GSA Connects 2021 in Portland, Oregon

Paper No. 132-4
Presentation Time: 8:50 AM


R. FERRONI, Felipe, Geosciences, University of Arizona, 1040 E 4th Street, Tucson, AZ 85721

A range of products from exhaustive 2D geological mapping over Earth’s surface is now subject to be dimensionally expanded by advanced tools of 3D interpretation and statistical open source codes to implicitly interpolate data. The products from geological mapping are progressively being required to obey a volumetric QC to be delivered, with subsurface significance of key features.

We have conducted “traditional” volumetric (3D) interpretation over three different regional settings: 1) Sub-Andean fold-thrust belt of Bolivia; 2) Precambrian Ribeira Belt in southeastern Brazil; 3) and Metamorphic Core Complex of southeastern Arizona. By “traditional” we mean hand-made interpretation in regular grids resembling picking over a seismic reflection volume. Models were based and tied to variable amounts and sources of input data, from surface key elements alone to well markers and seismic reflection profiles.

Our interpretation was a good exercise to identify critical steps in drawing a subsurface structural framework. A robust surface mapping and identification of key elements is essential in solving subsurface geology, such as: stratigraphic guide levels, faults, traces and truncations, prevailing fabric orientation, etc. In addition, a good knowledge of regional geology like stratigraphic thicknesses, estimated depth to major decollement and prevailing structural style of deformation (response to mechanical stratigraphy) will allow the interpreters to correctly define relations when no subsurface data is available.

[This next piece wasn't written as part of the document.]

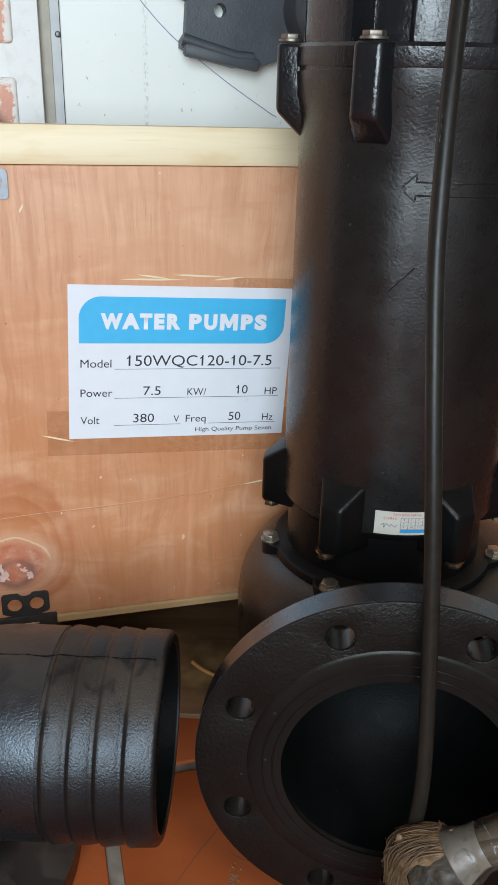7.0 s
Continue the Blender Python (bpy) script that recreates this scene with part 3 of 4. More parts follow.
# pale filler flakes in the knot
for k, (du, dz, r, tall) in enumerate(((-0.0090, -0.0072, 0.0050, 0.9), (-0.0140, 0.0015, 0.0030, 1.7), (0.0086, -0.0010, 0.0032, 0.9), (0.0145, -0.0085, 0.0030, 1.6), (0.0044, 0.0050, 0.0016, 1.0))):
    o = []
    for j in range(26):
        a = 2 * math.pi * j / 26
        w = r * (1.0 + 0.9 * noise.noise(Vector((1.6 * math.cos(a) + 7 * k, 1.6 * math.sin(a), 0.3))) + 0.2 * random.Random(40 + k * 30 + j).uniform(-1, 1))
        o.append((w * math.cos(a), tall * w * math.sin(a)))
    part("knot_flake", prism(o, 0.0004), CHIP, crate, "", Matrix.Translation((-0.1565 + du, -0.0002, 0.1755 + dz)))
# torn splinters of the sheet's face
for k, (u, z, ln, an) in enumerate(((-0.106, 0.3125, 0.030, -16), (-0.012, 0.4600, 0.062, -2), (0.03, 0.4622, 0.05, -4), (0.058, 0.4590, 0.03, 4), (-0.012, 0.4625, 0.03, -9), (-0.19, 0.252, 0.012, 92), (0.098, 0.2495, 0.045, 7), (-0.122, 0.5225, 0.009, 60))):
    o = [(-ln / 2, 0), (-ln * 0.2, 0.0009), (ln * 0.25, 0.0007), (ln / 2, 0), (ln * 0.1, -0.0008), (-ln * 0.3, -0.0006)]
    part("splinter", prism(o, 0.0005), PINE, crate, "pale splinter", Matrix.Translation((u, -0.0002, z)) @ Matrix.Rotation(radians(-an), 4, "Y"))
CREASE = [(-0.30, 0.2215), (-0.20, 0.2300), (-0.165, 0.2330), (-0.13, 0.2352), (-0.06, 0.2372), (0.0, 0.2402), (0.06, 0.2455), (0.12, 0.2510)]
for lift, wide_, mm in ((0.0, 0.0004, PALE_CREASE), (-0.0010, 0.0003, CARD)):
    pts = spline([(u, -0.0001, z + lift) for u, z in CREASE], 8)
    part("face_crease", tube(pts, lambda s, a, w=wide_: w * (0.55 + 0.6 * noise.noise(Vector((s * 23, w * 9000, 0.2)))), 6), mm, crate, "fine crease in the veneer")
# clear tape over the label
LABEL = CRATE @ Matrix.Translation((0.0135, 0, 0.3795)) @ Matrix.Rotation(radians(2.75), 4, "Y")

label = empty("paper_label", "white paper label with blue heading and black print on the crate", "label", LABEL)
W, H = 0.2105, 0.147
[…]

We also found out to be very useful the along-strike interpretation and QC. Because variability is larger along the deformation direction, the strike direction helps to reduce geometrical uncertainties and also check for inconsistencies. For complex structural settings, a best practice is to choose a stratigraphic guide level to adjust by surface relations (e.g., dip measures) and from where to sequentially draw underlying horizons according to stratigraphic thickness.

3D geological mapping is an evolving exercise where products can be progressively improved and shared with the scientific community. Although a limited amount of subsurface data can prevent automatic 3D mapping, geologists are still interpreters to project their knowledge into subsurface. The increasing number of advanced 3D interpretation tools are progressively making it easier for geologists to work and validate their mapping products in a new dimensional perspective.